Incommensurability of Probability Density and Mass

The issue here is that the likelihood of coming from each model involves probability density for the Gaussian and mass for the discrete, which are not commensurate. Specifically, the computation for comparing where a zero observation came from, will involve likelihoods

P[x=0|Normal[0,1]] = 1/sqrt(2*pi) = 0.3989422804014327
P[x=0|   Zero    ] = 1

which will compare these (weighted by p) as though they have the same unit. However, the former is a density and therefore infinitesimal relative to the latter. If one ignores this incommensurability, one is effectively acting as though the Gaussian has a 40% chance of generating zeros, whereas in reality it almost never generates exactly a zero.

Workaround: Pseudo-Discrete Distribution

We need to convert the units somehow. A simple way of doing this is to approximate the discrete distribution with a continuous one, so that the likelihoods it generates are in density units. For example, using a high-precision (narrow) Gaussian or Laplace distribution centered at the discrete value yields a posterior on p centered around 0.5:

with pm.Model() as model:
    norm = pm.Normal.dist(0.0, 1.0)
    pseudo_zero = pm.Laplace.dist(0.0, 1e-16)
    
    components = [norm, pseudo_zero]
    w = pm.Dirichlet('p', a=np.array([1, 1]))  # two mixture component weights.
    like = pm.Mixture('data', w=w, comp_dists=components, observed=data)
    
    posterior = pm.sample()
    
    idata = az.from_pymc3(posterior)
    az.plot_posterior(posterior)

enter image description here

Why `p=0.83`?

The posterior we observe when mixing the discrete and continuous is not arbitrary. Here are a couple ways of getting it. For the following, we'll just use one p to denote the probability of coming from the Gaussian.

MAP Estimate

Ignoring the incommensurability, we can derive the MAP estimate for p as follows. Let's denote the combined observations by D = { D_1 | D_2 }, where D_1 is the subset from the Gaussian, etc., and n is the number of observations from each subset. Then we can write out the likelihood

P[p|D] ~ P[D|p]P[p]

Since the Dirichlet is uniform, we can ignore P[p] and expand our data

P[D|p] = P[D_1|p]P[D_2|p]
       = (Normal[D_1|0,1]*(p^n))(Normal[0|0,1]*p + 1*(1-p))^n
       = Normal[D_1|0,1]*(p^n)(0.3989*p + 1 - p)^n
       = Normal[D_1|0,1]*(p - 0.6011*(p^2))^n

Taking the derivative w.r.t. p and setting equal to zero we have

0 = n*(1-1.2021*p)(p-0.6011*p^2)^(n-1)

which takes on a (nontrivial) zero at p = 1/1.2021 = 0.8318669.

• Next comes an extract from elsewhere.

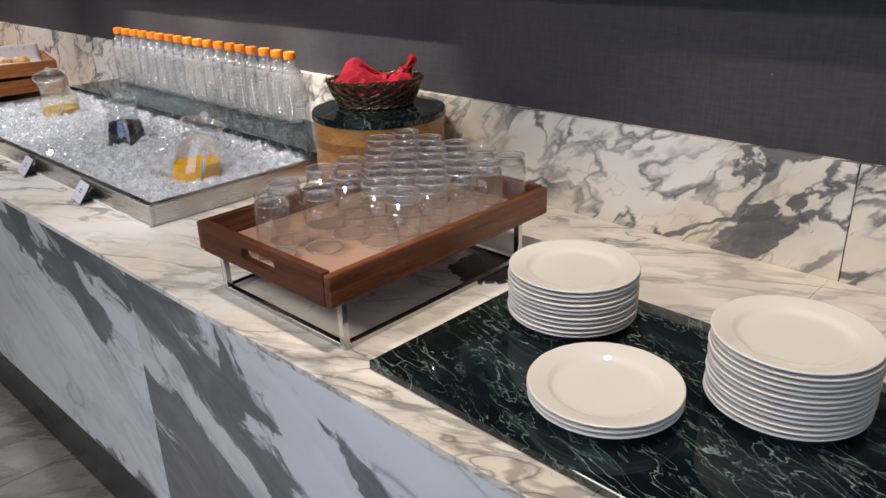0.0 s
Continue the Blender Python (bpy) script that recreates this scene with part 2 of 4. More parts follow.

Sampling Thought Experiment

Another way of approaching this would be through a sampling experiment. Suppose we used the following scheme to sample p.

Start with a given p.
For each observation, draw a Bernoulli sample using the likelihood of the two models, weighted by the previous p value.
Compute a new p as the average of all those Bernoulli draws.
Goto step 1.

In essence, a Gibbs sampler for p, but robust to impossible observation-model assignments.

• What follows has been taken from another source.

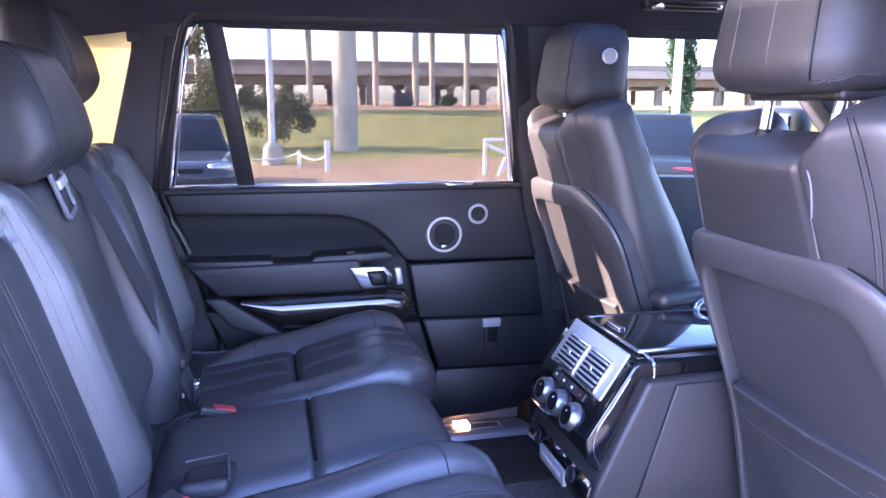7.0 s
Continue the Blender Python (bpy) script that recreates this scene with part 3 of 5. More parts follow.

For the first iteration, let's start with p=0.5. For all the observations truly from the Gaussian, they will have zero likelihood for the discrete model, so, at a minimum, half of all our Bernoulli draws will be 1 (for the Gaussian). For all the observations coming from the discrete model, this will be a comparison of the likelihood of observing a zero in each model. This is 1 for the discrete model and 0.3989422804014327 for the Gaussian. Normalizing this, means we have Bernoulli draws with a probability of

p*0.3989/((1-p)*1 + p*0.3989)
# 0.2851742248343187

in favor of the Gaussian. Now we can update p, and here we'll just work with the expected values, namely:

p = 0.5*1 + 0.5*0.2851742248343187
# 0.6425871124171594

What happens if we start iterate this?

# likelihood for zero from normal
lnorm = np.exp(pm.Normal.dist(0,1).logp(0).eval())

# history
p_n = np.zeros(101)

# initial value
p_n[0] = 0.5

for i in range(100):
    # update
    p_n[1+i] = 0.5 + 0.5*p_n[i]*lnorm/((1-p_n[i])+p_n[i]*lnorm)

plt.plot(p_n);
p_n[100]
# 0.8318668635076404

enter image description here

Again, the expected values converge to our posterior mean of p = 0.83.

Hence, setting the fact aside that PDFs and PMFs have different units for their codomains, it appears both TFP and PyMC3 are behaving correctly.